Le chef du gouvernement espagnol, Mariano Rajoy, a nié samedi avoir reçu de l'argent au «noir» et annoncé qu'il allait rendre publics ses revenus, répondant au scandale de corruption qui soulève l'indignation dans le pays.

«Jamais, je répète, jamais je n'ai reçu ni distribué d'argent au noir», a affirmé Mariano Rajoy devant la direction de son parti, réunie en urgence à Madrid, pendant que dehors, des manifestants criaient «démission».

«Si certains imaginent que face au harcèlement je vais abandonner la tâche que les Espagnols m'ont confiée, je tiens à leur dire qu'ils se trompent», leur a répondu le chef du gouvernement.

«Mes déclarations de revenus et de patrimoine seront mises à la disposition de tous les citoyens dès la semaine prochaine», a-t-il ajouté, en promettant «la plus grande transparence».

Le nom de Mariano Rajoy était apparu jeudi, cité par le quotidien El Pais, parmi les bénéficiaires présumés de salaires occultes qui auraient été versés pendant des années à plusieurs dirigeants du Parti populaire, de droite, qu'il préside depuis 2004.

Un coup de tonnerre dans une Espagne ébranlée par la multiplication des cas de corruption: après différents scandales ayant révélé des pratiques courantes chez nombre d'élus locaux, les soupçons se portent maintenant sur des dirigeants nationaux.

Brandissant des enveloppes, nouveau symbole de l'indignation populaire, des centaines de manifestants se sont relayés depuis jeudi à Madrid près du siège du PP, tenus à l'écart par des cordons de police.

«L'indignation est arrivée à un sommet.
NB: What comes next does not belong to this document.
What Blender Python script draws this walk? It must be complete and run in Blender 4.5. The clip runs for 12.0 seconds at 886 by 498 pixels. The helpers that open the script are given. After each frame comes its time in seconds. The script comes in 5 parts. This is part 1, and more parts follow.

On ne peut permettre qu'un gouvernement soit corrompu, composé de délinquants qui volent les citoyens», lançait samedi Maxi Sanchez Pizarro, un enseignant de 54 ans.

Le soir, ils étaient à nouveau quelques centaines à crier «ce n'est pas un parti, c'est une mafia».

En fin de journée, une pétition lancée jeudi sur la plateforme Change.org, pour réclamer la démission de Mariano Rajoy, avait recueilli plus de 710 000 signatures.

À 57 ans, originaire de la région conservatrice de Galice, dans le nord-ouest de l'Espagne, Mariano Rajoy a pris la tête du gouvernement à la fin 2011, succédant aux socialistes balayés par les turbulences de la crise économique.

Jouant sur une image de sérieux derrière sa barbe grise, il avait alors promis de redresser le pays, miné par la crise et le chômage. Mais un an plus tard, les dirigeants politiques battent des records d'impopularité et la monarchie elle-même n'échappe plus aux scandales de corruption.

«Nous ne devons pas permettre que les Espagnols, auxquels nous demandons tant de sacrifices, puissent avoir l'impression que nous ne faisons pas preuve de la plus stricte intégrité», a-t-il assuré samedi.

«Je n'ai pas décidé de faire de la politique mon métier pour gagner de l'argent», a-t-il dit. «J'ai perdu de l'argent, mais il se trouve que pour moi l'argent, ce n'est pas le plus important».

Il a défendu l'intégrité de son parti tout entier, affirmant que «toutes les rétributions» de ses dirigeants «avaient répondu pendant toutes ces années à la plus stricte légalité».

«L'affaire Barcenas» avait explosé comme une bombe, le 18 janvier: le quotidien de centre droit El Mundo affirmait alors que Luis Barcenas, ancien trésorier du PP, avait distribué pendant deux décennies des enveloppes contenant entre 5000 et 15 000 euros à des dirigeants du parti, provenant d'entreprises privées.

Selon El Mundo, Mariano Rajoy n'a jamais touché ces enveloppes et avait ordonné de mettre fin à cette pratique en 2009.

Mais jeudi, El Pais, de centre gauche, allait plus loin en publiant des photos de comptes manuscrits prétendument établis entre 1990 et 2008 par Luis Barcenas et par un autre trésorier du PP, Alvaro Lapuerta.

Selon ces documents, écrivait le journal, l'actuel chef du gouvernement aurait perçu, entre 1997 et 2008, des «paiements pour un total de 25 200 euros par an», sous forme de dons émanant de chefs d'entreprises.

Les noms d'autres hauts responsables du parti comme Dolores de Cospedal, sa numéro deux, ou Rodrigo Rato, l'ex-président de Bankia, figurent aussi sur les tableaux.